Режим свободного "плавания" валютных курсов также сопряжен с высокими издержками: он делает крайне рискованными заимствования в иностранной валюте и обусловливает уязвимость национальной валюты перед спекулятивными атаками. В отсутствие иных альтернатив правительства могут оказаться вынужденными ввести контроль за движением капиталов. В результате страны, заинтересованные в поддержании открытости своих финансовых рынков, становятся еще более уязвимыми, что в конечном счете может привести к системному кризису. Существует настоятельная потребность в разработке иной альтернативы, даже если она пока недостаточно ощущается. Особое значение это имеет для небольших стран, таких, как Таиланд.

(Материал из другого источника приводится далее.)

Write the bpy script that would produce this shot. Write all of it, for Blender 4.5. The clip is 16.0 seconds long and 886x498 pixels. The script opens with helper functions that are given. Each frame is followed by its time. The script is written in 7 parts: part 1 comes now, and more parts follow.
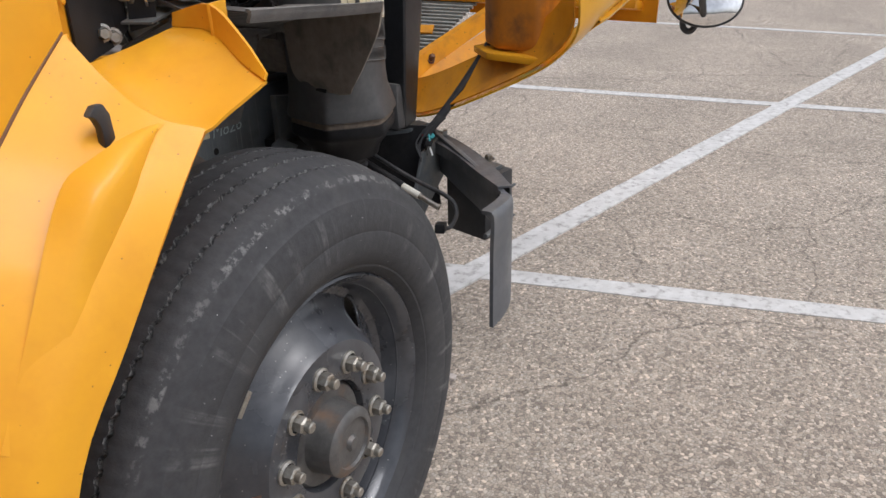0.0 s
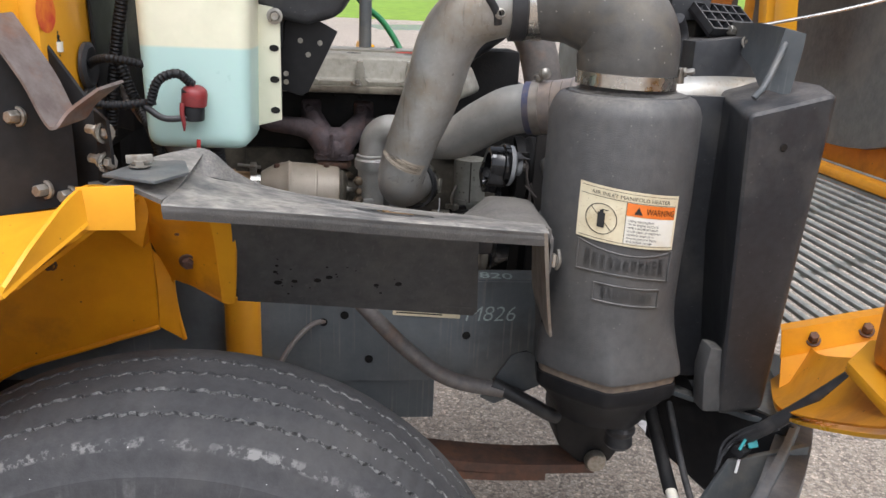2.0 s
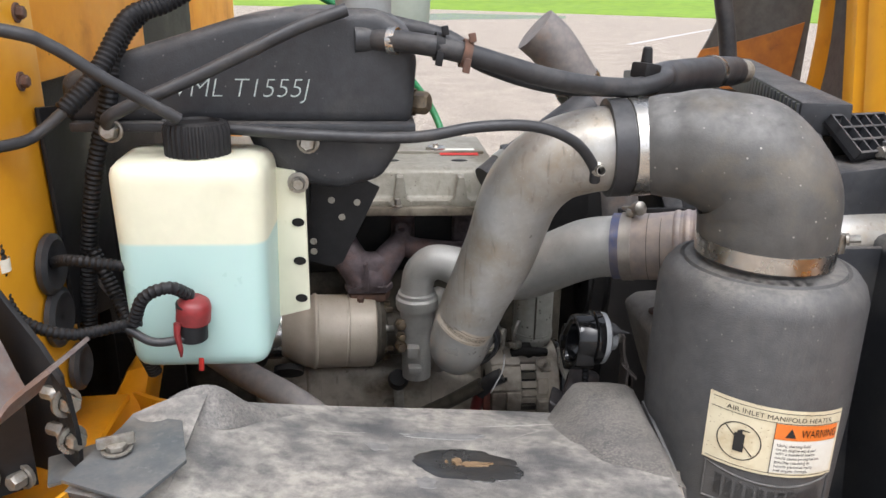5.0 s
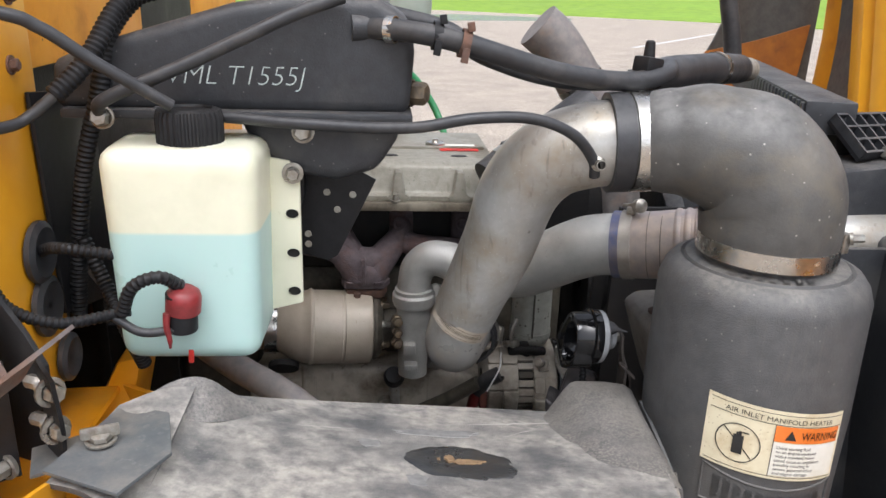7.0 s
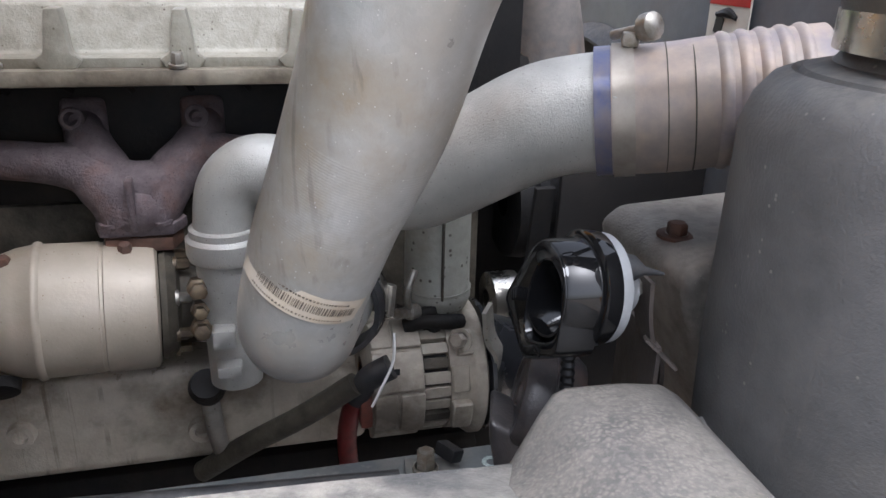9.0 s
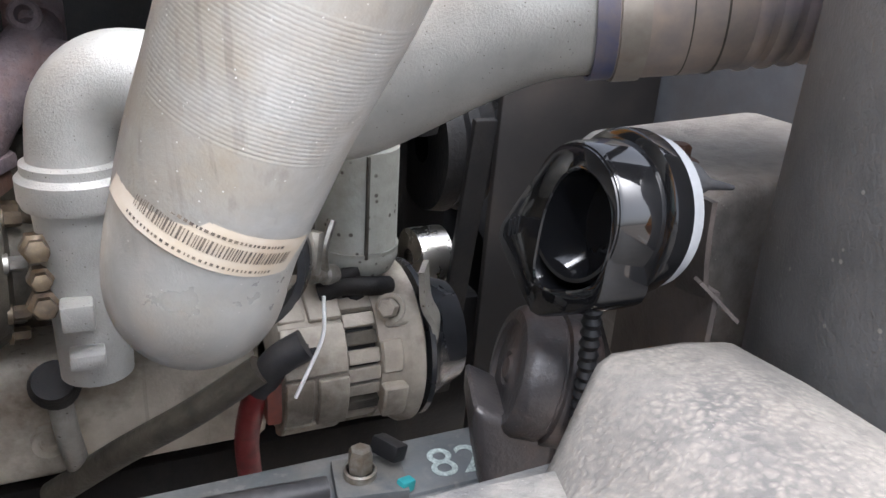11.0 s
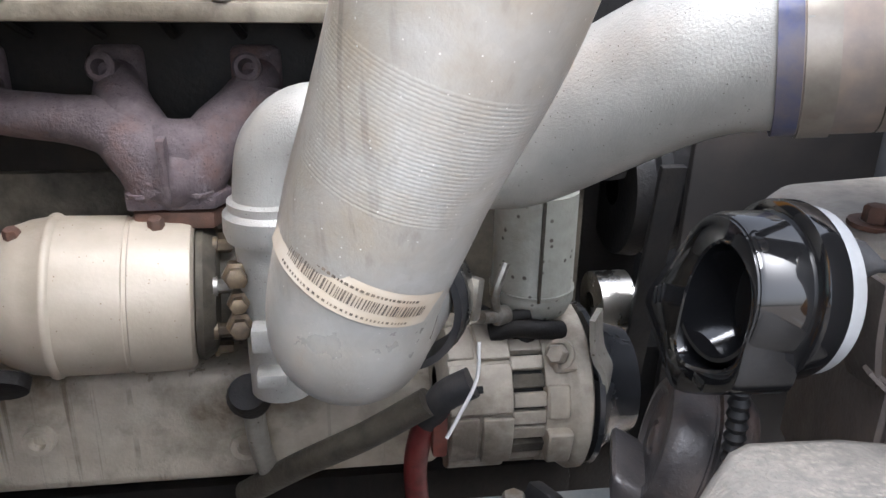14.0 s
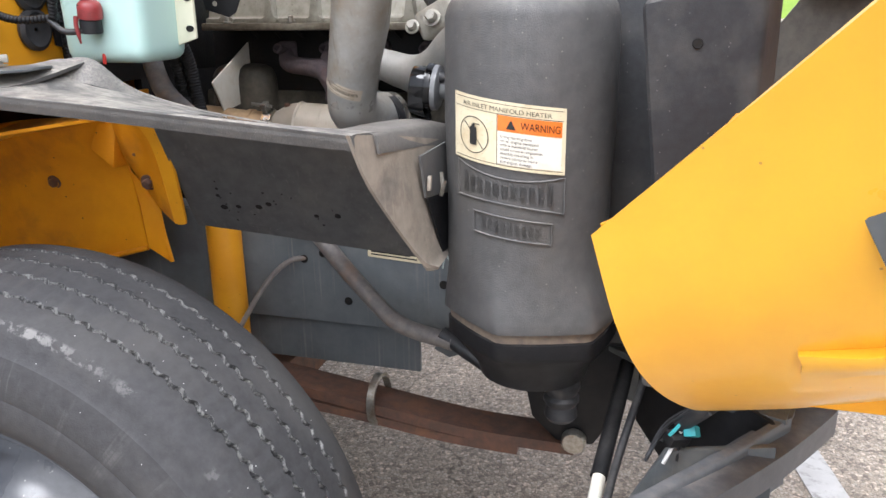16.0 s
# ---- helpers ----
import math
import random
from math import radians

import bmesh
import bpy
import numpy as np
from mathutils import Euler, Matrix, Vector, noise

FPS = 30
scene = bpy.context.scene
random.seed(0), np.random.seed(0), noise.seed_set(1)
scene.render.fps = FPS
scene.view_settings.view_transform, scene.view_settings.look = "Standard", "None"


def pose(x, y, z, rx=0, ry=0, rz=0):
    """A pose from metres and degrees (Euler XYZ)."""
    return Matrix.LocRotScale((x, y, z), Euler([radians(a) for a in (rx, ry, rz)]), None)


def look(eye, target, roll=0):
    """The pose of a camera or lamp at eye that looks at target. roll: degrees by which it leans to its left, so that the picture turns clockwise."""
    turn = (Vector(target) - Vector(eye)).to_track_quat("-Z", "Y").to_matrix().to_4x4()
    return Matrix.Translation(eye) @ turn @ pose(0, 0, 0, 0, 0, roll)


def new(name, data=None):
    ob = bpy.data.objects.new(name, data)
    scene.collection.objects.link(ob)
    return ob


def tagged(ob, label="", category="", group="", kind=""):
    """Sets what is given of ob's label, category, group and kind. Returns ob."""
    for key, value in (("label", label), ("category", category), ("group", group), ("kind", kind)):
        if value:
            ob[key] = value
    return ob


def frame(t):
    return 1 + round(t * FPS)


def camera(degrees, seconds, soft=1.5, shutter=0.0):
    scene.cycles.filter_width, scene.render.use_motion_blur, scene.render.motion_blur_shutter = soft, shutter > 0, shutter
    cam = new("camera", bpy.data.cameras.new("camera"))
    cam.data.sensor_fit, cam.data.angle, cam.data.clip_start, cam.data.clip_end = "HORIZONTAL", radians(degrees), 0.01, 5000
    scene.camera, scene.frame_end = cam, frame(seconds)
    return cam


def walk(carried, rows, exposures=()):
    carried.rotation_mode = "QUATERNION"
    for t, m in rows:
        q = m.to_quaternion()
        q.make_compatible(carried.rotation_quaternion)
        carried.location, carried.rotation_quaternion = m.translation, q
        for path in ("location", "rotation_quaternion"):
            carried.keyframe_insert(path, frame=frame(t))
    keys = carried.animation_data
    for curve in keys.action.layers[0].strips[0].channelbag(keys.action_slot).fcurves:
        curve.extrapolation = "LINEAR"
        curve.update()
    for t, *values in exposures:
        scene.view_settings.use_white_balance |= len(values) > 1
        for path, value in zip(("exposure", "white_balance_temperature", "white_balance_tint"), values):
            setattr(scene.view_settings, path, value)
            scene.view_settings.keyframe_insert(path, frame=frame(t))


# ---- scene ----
cam = camera(59.7, 16.0)
PATH = [
    (0, (-0.01, 0.151, 1.418), (1.594, 0.999, 0.577), -1.3),
    (0.2, (0.037, 0.022, 1.444), (1.48, 1.148, 0.638), -2.4),
    (0.3, (0.094, -0.052, 1.457), (1.452, 1.203, 0.695), -2.8),
    (0.5, (0.211, -0.126, 1.438), (1.485, 1.268, 0.778), -2.7),
    (0.7, (0.326, -0.21, 1.461), (1.512, 1.276, 0.84), -2.5),
    (1, (0.543, -0.262, 1.44), (1.454, 1.408, 0.822), -2.3),
    (1.3, (0.746, -0.271, 1.408), (1.38, 1.533, 0.821), -0.6),
    (1.5, (0.92, -0.183, 1.44), (1.378, 1.655, 0.797), 0.7),
    (2, (1.194, 0.029, 1.513), (1.402, 1.922, 0.901), 2.6),
    (2.5, (1.315, 0.245, 1.61), (1.311, 2.147, 0.992), 1.0),
    (3, (1.262, 0.37, 1.686), (1.235, 2.269, 1.06), -1.0),
    (3.5, (1.179, 0.415, 1.707), (1.247, 2.318, 1.095), -0.9),
    (4, (1.141, 0.417, 1.706), (1.29, 2.308, 1.071), 0.0),
    (4.2, (1.143, 0.421, 1.709), (1.304, 2.306, 1.061), 0.4),
    (6.5, (1.148, 0.428, 1.694), (1.304, 2.314, 1.049), 1.7),
    (7, (1.154, 0.438, 1.692), (1.315, 2.325, 1.047), 1.8),
    (7.5, (1.141, 0.493, 1.663), (1.323, 2.373, 1.006), 1.8),
    (8, (1.167, 0.608, 1.605), (1.401, 2.472, 0.922), 1.5),
    (8.5, (1.22, 0.821, 1.526), (1.554, 2.655, 0.802), 1.3),
    (9, (1.239, 0.981, 1.439), (1.712, 2.783, 0.712), 1.5),
    (9.5, (1.246, 1.072, 1.391), (1.835, 2.821, 0.621), 1.5),
    (9.7, (1.24, 1.079, 1.373), (1.877, 2.819, 0.619), 2.3),
    (11.8, (1.225, 1.159, 1.342), (2.049, 2.812, 0.574), 3.7),
    (12, (1.225, 1.157, 1.341), (2.042, 2.815, 0.577), 3.8),
    (12.5, (1.219, 1.153, 1.345), (2.017, 2.821, 0.583), 3.7),
    (13, (1.221, 1.153, 1.35), (1.95, 2.851, 0.585), 3.3),
    (13.5, (1.224, 1.152, 1.349), (1.8, 2.911, 0.591), 2.7),
    (14, (1.262, 1.128, 1.365), (1.531, 2.974, 0.644), 1.1),
    (14.5, (1.318, 1.028, 1.396), (1.312, 2.917, 0.74), -0.3),
    (15, (1.38, 0.796, 1.42), (1.188, 2.696, 0.827), -0.9),
    (15.2, (1.429, 0.679, 1.415), (1.16, 2.578, 0.847), -0.4),
    (15.5, (1.534, 0.493, 1.415), (1.169, 2.373, 0.836), -0.5),
    (16, (1.845, 0.156, 1.366), (1.299, 1.98, 0.756), -0.8),
]
EXPOSURES = [(0, -0.05, 6150, 12), (0.3, -0.1, 6150, 12), (0.7, -0.1, 6150, 12), (1, -0.05, 6150, 12), (1.5, 0.2, 6100, 12), (2, 0.5, 6100, 12), (2.5, 0.6, 6150, 12), (3.5, 0.62, 6150, 12), (7, 0.62, 6100, 12), (8, 0.62, 6000, 12),
             (8.5, 0.87, 5900, 12), (9, 1.1, 5800, 13), (9.5, 1.5, 5800, 13), (12, 2.0, 6000, 12), (13, 2.05, 6000, 12), (14, 1.9, 5900, 12), (14.5, 1.92, 5950, 12), (15.2, 1.38, 6050, 12), (15.5, 1.15, 6100, 12), (16, 1.05, 6050, 12)]
walk(cam, [(t, look(eye, target, roll)) for t, eye, target, roll in PATH], EXPOSURES)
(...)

Проблема валютных курсов относится к числу тех, которые не могут быть решены раз и навсегда. Единственная надежда состоит в том, чтобы смягчить ее остроту на основе использования метода проб и ошибок. Перспективным отправным пунктом может стать сокращение диапазона колебаний курсов ключевых валют. Колебания, превышающие 50%, выходят за разумные границы. П.Волкер, бывший председатель Федеральной резервной системы, выступает за переход к таргетированию (ограничению) диапазона колебаний (target zones) курсов ключевых валют. Хотя такое намерение само по себе заслуживает одобрения, избранный метод его достижения представляется неудачным. Подобное формальное таргетирование приведет именно к тому, что предполагает прямой смысл термина: появлению мишеней, по которым "стреляют" валютные спекулянты.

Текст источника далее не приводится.